The headline is perhaps a bit snarky, but I don't think it's not wholly inaccurate. John Loiacono took pains to point out the flaws of open-source software that competes with his own Adobe Systems Creative Suite product suite, and calling them a waste of time for "many" creative pros. Sure, his blog posting wasn't a wholesale bashing, but there was bashing--just as your headline bashes my posting without calling out the fact that I noted Loiacono's perspective has some merit, or that I opened the piece by observing Adobe has made some of its own products open-source software.
(And lest you think I'm a close-minded open-source partisan here, I agree with Loiacono to an extent. I've spent my own money for Adobe software, and since you might have a soft spot for Macromedia products, too, I bought Freehand and Fontographer. I've used the Gimp and don't care for it, overall, and I'm a fan of Adobe Lightroom.)
The main reason I wrote the post was that I was unsatisfied with Loiacono's argument about whether Adobe's should release its own products as open-source software. I agree there are problems with the proprietary alternatives to Creative Suite, but that seems to me tangential to whether Adobe should open-source its own software. Loiacono might have found fault with elements of Linux when he was at Sun Microsystems, but that doesn't mean an open-source Solaris would necessarily be afflicted with the same problems. If Loiacono's "time is money" argument was the only one in his blog post, I wouldn't have griped, but he specifically raises the open-source CS point: "I have thought about whether open source has a place in Adobe's creative products strategy."
Fundamentally, I wish Loiacono had offered a better argument about why or why not to open-source its creative products. I raised potential the legal and business ones in my blog. I think the developer, user and community issues are another. Or are there parts of product lines that could be made open source?

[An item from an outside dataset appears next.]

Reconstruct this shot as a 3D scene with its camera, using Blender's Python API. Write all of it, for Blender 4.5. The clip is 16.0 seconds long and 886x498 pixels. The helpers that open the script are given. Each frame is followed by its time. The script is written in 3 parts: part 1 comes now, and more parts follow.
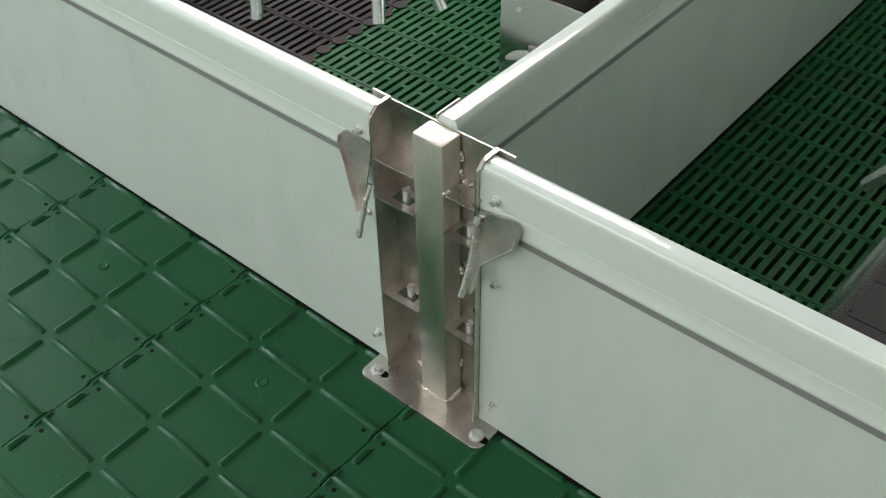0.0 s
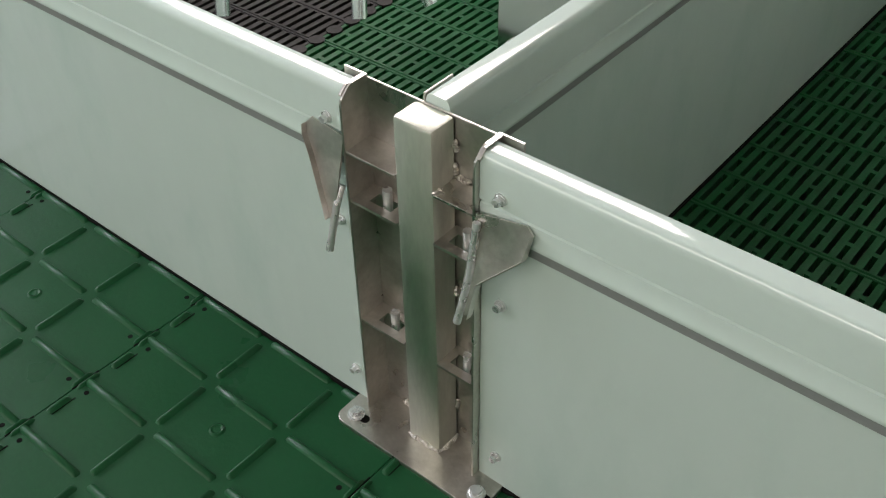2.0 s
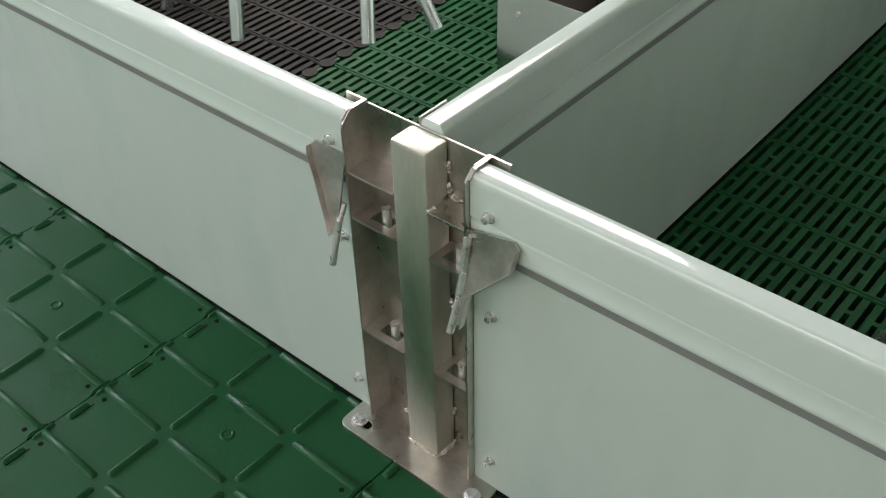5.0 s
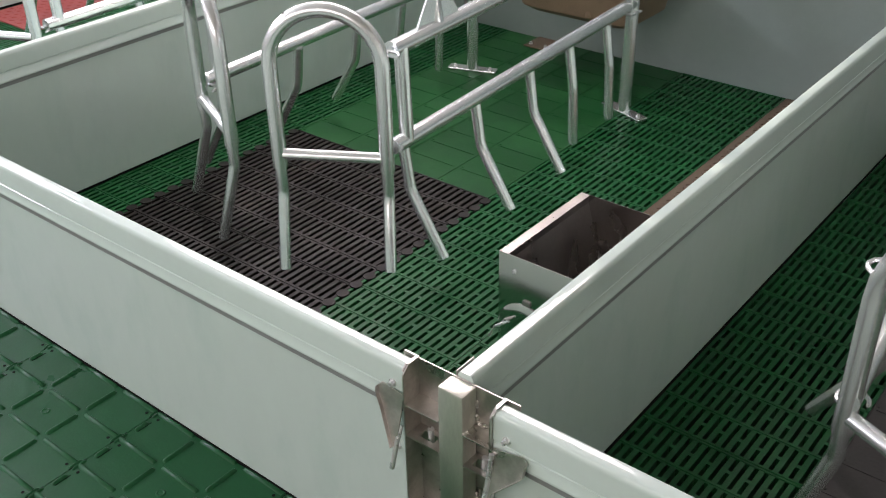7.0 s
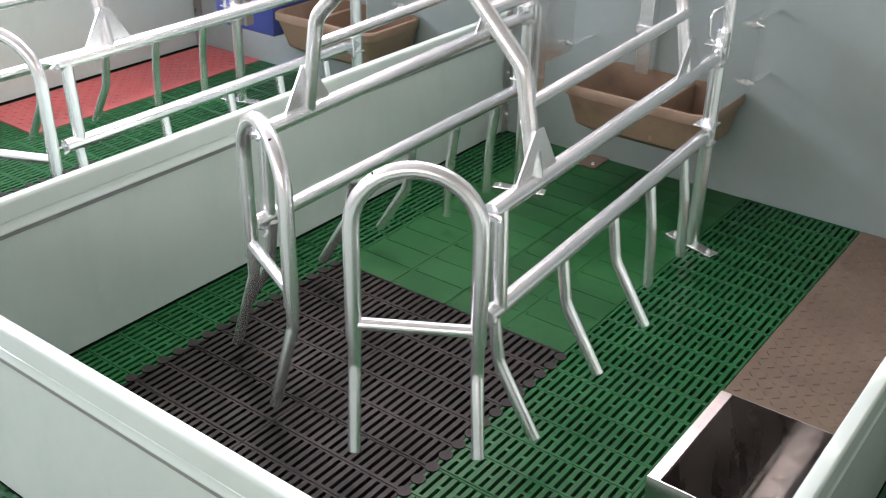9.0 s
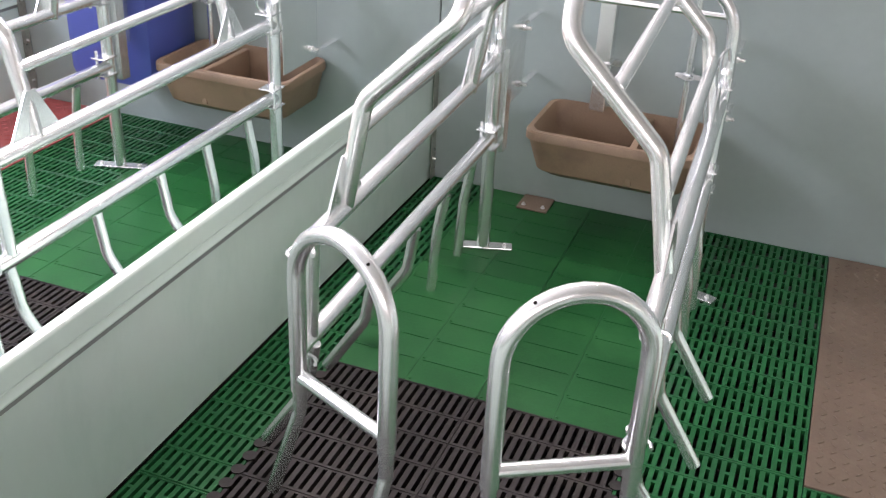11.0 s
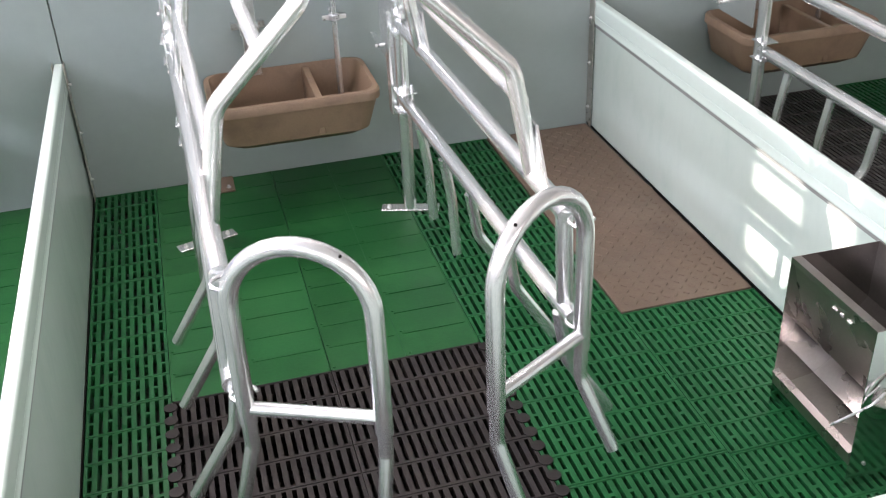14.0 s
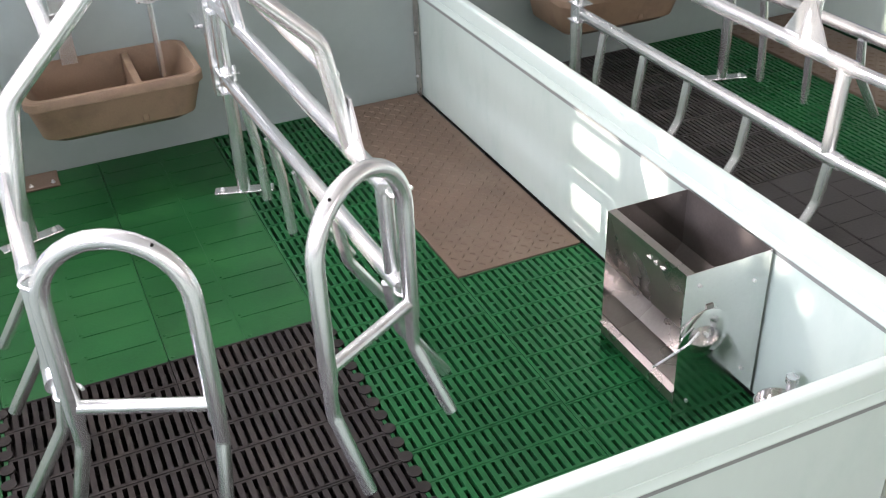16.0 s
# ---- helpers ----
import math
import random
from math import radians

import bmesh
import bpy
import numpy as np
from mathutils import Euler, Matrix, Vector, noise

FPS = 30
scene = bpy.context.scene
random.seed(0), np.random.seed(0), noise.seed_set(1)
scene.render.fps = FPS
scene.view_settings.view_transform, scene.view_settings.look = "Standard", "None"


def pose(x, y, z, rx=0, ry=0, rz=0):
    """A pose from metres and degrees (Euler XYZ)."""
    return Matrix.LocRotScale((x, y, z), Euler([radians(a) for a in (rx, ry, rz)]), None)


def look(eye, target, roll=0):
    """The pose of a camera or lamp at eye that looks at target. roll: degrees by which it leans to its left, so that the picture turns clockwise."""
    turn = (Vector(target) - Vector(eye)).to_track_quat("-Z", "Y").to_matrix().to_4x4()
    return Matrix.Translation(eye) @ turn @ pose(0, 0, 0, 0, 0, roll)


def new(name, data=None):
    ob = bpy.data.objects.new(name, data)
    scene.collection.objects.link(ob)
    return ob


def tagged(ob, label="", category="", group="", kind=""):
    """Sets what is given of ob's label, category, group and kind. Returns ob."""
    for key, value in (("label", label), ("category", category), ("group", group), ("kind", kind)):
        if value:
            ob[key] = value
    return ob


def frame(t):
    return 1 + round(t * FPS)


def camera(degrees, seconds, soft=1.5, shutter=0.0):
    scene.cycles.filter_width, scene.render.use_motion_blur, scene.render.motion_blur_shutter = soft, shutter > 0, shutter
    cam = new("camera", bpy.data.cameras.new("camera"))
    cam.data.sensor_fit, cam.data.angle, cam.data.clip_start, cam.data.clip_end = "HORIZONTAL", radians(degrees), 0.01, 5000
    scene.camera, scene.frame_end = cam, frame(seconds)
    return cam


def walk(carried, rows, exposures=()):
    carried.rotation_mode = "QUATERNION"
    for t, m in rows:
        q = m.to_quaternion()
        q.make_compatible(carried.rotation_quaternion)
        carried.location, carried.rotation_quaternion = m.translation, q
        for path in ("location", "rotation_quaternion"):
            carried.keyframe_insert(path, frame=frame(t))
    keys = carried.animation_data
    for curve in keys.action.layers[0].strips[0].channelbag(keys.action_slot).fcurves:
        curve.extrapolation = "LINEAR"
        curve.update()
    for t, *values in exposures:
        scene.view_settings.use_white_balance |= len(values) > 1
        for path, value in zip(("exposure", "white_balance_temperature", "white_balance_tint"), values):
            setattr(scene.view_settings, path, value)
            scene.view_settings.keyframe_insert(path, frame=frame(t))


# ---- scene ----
cam = camera(47.3, 16.0, soft=1.1)
PATH = [
    (0, (0.64, -0.737, 1.186), (-0.321, 0.375, -0.171), -1.0),
    (0.5, (0.608, -0.7, 1.138), (-0.347, 0.421, -0.216), -1.1),
    (1, (0.577, -0.663, 1.091), (-0.389, 0.469, -0.245), -1.3),
    (1.5, (0.561, -0.628, 1.045), (-0.424, 0.503, -0.278), -1.2),
    (2, (0.528, -0.605, 1.002), (-0.448, 0.55, -0.308), -1.1),
    (2.5, (0.509, -0.586, 0.969), (-0.468, 0.581, -0.33), -1.2),
    (3, (0.51, -0.583, 0.97), (-0.48, 0.579, -0.322), -1.2),
    (5.5, (0.602, -0.663, 1.113), (-0.422, 0.483, -0.167), -2.1),
    (6, (0.624, -0.71, 1.208), (-0.409, 0.468, -0.036), -2.6),
    (6.5, (0.675, -0.798, 1.295), (-0.388, 0.428, 0.126), -1.8),
    (7, (0.737, -0.931, 1.447), (-0.342, 0.386, 0.398), -1.1),
    (7.5, (0.72, -0.955, 1.513), (-0.394, 0.408, 0.563), -0.5),
    (8, (0.586, -0.893, 1.508), (-0.595, 0.47, 0.643), -0.2),
    (8.5, (0.423, -0.807, 1.533), (-0.727, 0.516, 0.571), -0.5),
    (9, (0.253, -0.804, 1.526), (-0.796, 0.607, 0.572), 1.0),
    (9.5, (0.043, -0.847, 1.562), (-0.948, 0.635, 0.654), -1.2),
    (10, (-0.165, -0.834, 1.549), (-1.052, 0.726, 0.666), 0.6),
    (12.5, (-1.191, -0.795, 1.588), (-1.24, 0.918, 0.557), -0.5),
    (13, (-1.328, -0.801, 1.592), (-1.153, 0.925, 0.597), -2.0),
    (13.5, (-1.427, -0.856, 1.59), (-1.099, 0.848, 0.596), -2.1),
    (14, (-1.443, -0.895, 1.578), (-1.019, 0.773, 0.559), -2.5),
    (14.5, (-1.433, -0.919, 1.581), (-0.946, 0.722, 0.547), -2.1),
    (15, (-1.406, -0.937, 1.581), (-0.848, 0.672, 0.532), -2.4),
    (15.5, (-1.387, -0.937, 1.58), (-0.777, 0.641, 0.514), -2.5),
    (16, (-1.367, -0.937, 1.582), (-0.705, 0.616, 0.509), -2.4),
]
walk(cam, [(t, look(eye, target, roll)) for t, eye, target, roll in PATH],
     exposures=[(0, 0.56, 7090, 18), (1, 0.45, 7090, 18), (3, 0.38, 7090, 18), (6, 0.42, 7090, 21), (6.8, 0.48, 7000, 25), (7.5, 0.37, 6950, 26), (8.5, 0.74, 6930, 28), (10, 0.9, 6930, 30), (12.5, 0.92, 6930, 28), (16, 1.02, 6850, 28)])

# ---- light ----
scene.view_settings.exposure = 0.0
world = bpy.data.worlds.new("world")
scene.world = world
world.use_nodes = True
wn = world.node_tree.nodes
sky = wn.new("ShaderNodeTexSky")
sky.sky_type = "NISHITA"
sky.sun_disc = False
SUN_EL, SUN_AZ = radians(14.0), radians(2.0)
sky.sun_elevation = SUN_EL
sky.sun_rotation = radians(270.0)
world.node_tree.links.new(sky.outputs[0], wn["Background"].inputs[0])
wn["Background"].inputs[1].default_value = 0.085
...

So if I were going to go back and rewrite that headline, I guess I wouldn't water it down so much as I'd gripe about Loiacono's explanation.
Posted by: Stephen Shankland at August 22, 2007 12:10 PM
Oops--I meant to say that I don't think the headline is wholly inaccurate.
Posted by: Stephen Shankland at August 22, 2007 01:41 PM
Thanks for investing the time in typing more -- I read it all, twice -- but my original comment still holds:
I think the headline "Adobe bashes open-source alternatives" is more than a little excessive as a summary for this essay, even for the dogdays of August.